Last year, United Community Services of Johnson County reported at least 212 people were living unhoused, with about 45 people living on the streets. Wyandotte County reported 201 people living unhoused with 120 living on the streets, according to the latest point-in-time count.

But in the two months since the law went into effect in Missouri, no one has received a warning or been cited for sleeping on state-owned land in Kansas City, Capt. Corey Carlisle, a spokesman for the Kansas City Police Department, said Monday. Instead, Carlisle said, KCPD’s Community Engagement Division is working with community partners to offer resources like food, clothing and mental health and substance abuse referrals to those experiencing homelessness.

This stands in stark contrast to the rollout of a similar law in Austin, Texas, where in the first six months of 2021, Austin police issued at least 500 warnings and 130 citations, according to the Texas Tribune.

The bill is scheduled for a hearing Thursday but the details of it could change as it progresses through the Kansas Legislature.

Rep. Brian Bergkamp, a Wichita Republican who introduced the bill on behalf of the Cicero Institute, said he hoped the bill would be a “starting point” for discussions of solutions to homelessness in Kansas.

“Unfortunately there’s no magical answer, it’s something that takes a mix of many policies,” he said.

Spencer Duncan, a lobbyist for the Kansas League of Municipalities and member of the Topeka City Council, said city homelessness policy is a constant balance between pressure to clear out camps and the obligation to respect the rights of homeless citizens.

He said local governments already don’t have enough funding to manage their homeless populations and that will only get worse with the threat of lawsuits.

“Nobody has enough money right now to deal with the problem which is why we have the problem,” he said. “The inference I don’t appreciate is that somehow cities are responsible for their homelessness problem.”

The bill is likely to impact cities across Kansas differently. In Lawrence, it may force the city to shut down an encampment on local land on the North side of town.

In written testimony Lawrence’s city manager Craig Owens said the bill would preempt the city from using public land for temporary shelters.

“This would be a most unhelpful curtailment of local authorities’ freedom of action when developing strategies to provide solutions to homelessness,” Owens wrote.

In Wichita, Chase Billingham, a sociology professor at Wichita State University who studies homelessness, said the city already strictly enforces its local anti-camping ordinances and policies may not change.

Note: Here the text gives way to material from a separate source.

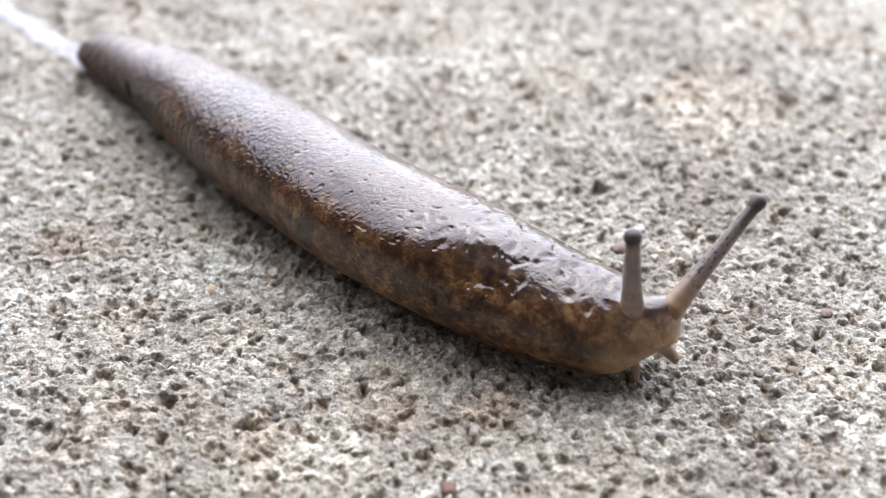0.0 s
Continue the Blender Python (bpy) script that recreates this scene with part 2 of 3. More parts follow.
# ---------------------------------------------------------------- helpers for meshes
def mesh_object(name, verts, faces, mat, parent=None, label="", smooth=True, laid=None):
    me = bpy.data.meshes.new(name)
    me.from_pydata([tuple(v) for v in verts], [], faces)
    me.update()
    if laid is not None:
        me.attributes.new("skin", 'FLOAT_VECTOR', 'POINT').data.foreach_set("vector", laid[:, :3].astype(np.float32).ravel())
        me.attributes.new("rise", 'FLOAT', 'POINT').data.foreach_set("value", laid[:, 3].astype(np.float32))
    if smooth:
        me.polygons.foreach_set("use_smooth", [True] * len(me.polygons))
    me.materials.append(mat)
    ob = new(name, me)
    ob.parent = parent
    if label:
        ob["label"] = label
    return ob


def part(name, bm, mat, parent, label=""):
    bmesh.ops.recalc_face_normals(bm, faces=bm.faces)
    me = bpy.data.meshes.new(name)
    bm.to_mesh(me)
    bm.free()
    me.polygons.foreach_set("use_smooth", [True] * len(me.polygons))
    me.materials.append(mat)
    ob = new(name, me)
    ob.parent = parent
    if label:
        ob["label"] = label
    return ob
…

An approach other than ‘housing first’

The Cicero institute is advocating for bills limiting camping nationwide based on its conclusion that the prominent “housing-first” approach to homelessness is a failed strategy and that homeless individuals are dying on the streets.

“The idea is not a bunch of fines, it’s not to throw them in jail. It’s to help them find a better situation,” said Bryan Sunderland, director of advocacy at the Cicero Institute.

To reduce “street homelessness,” the think tank recommends cutting funding to local homelessness prevention policies in cities that have high homelessness rates and funneling resources toward homeless outreach teams, shelter alternatives and treatment programs.

Sunderland argued that resources should be allocated toward mental health and addiction treatment programs. If camping is banned, he said, homeless individuals will find their way back toward their families or into shelters that provide treatment. Cities, he said, could set up sanctioned camping sites for individuals who are not willing to seek out shelters.

Last year, an attempt to build a city-sanctioned pallet shelter in Kansas City, which would also serve as an emergency shelter, was again put on hold after community members opposed the idea of housing homeless individuals near their homes.And it’s unclear whether the current language in the Kansas bill would allow city-sanctioned camps.

But the Kansas bill does not currently guarantee increased funding toward services. Instead, Sunderland said Cicero urges lawmakers to consider ways to repurpose existing funds toward treatment programs.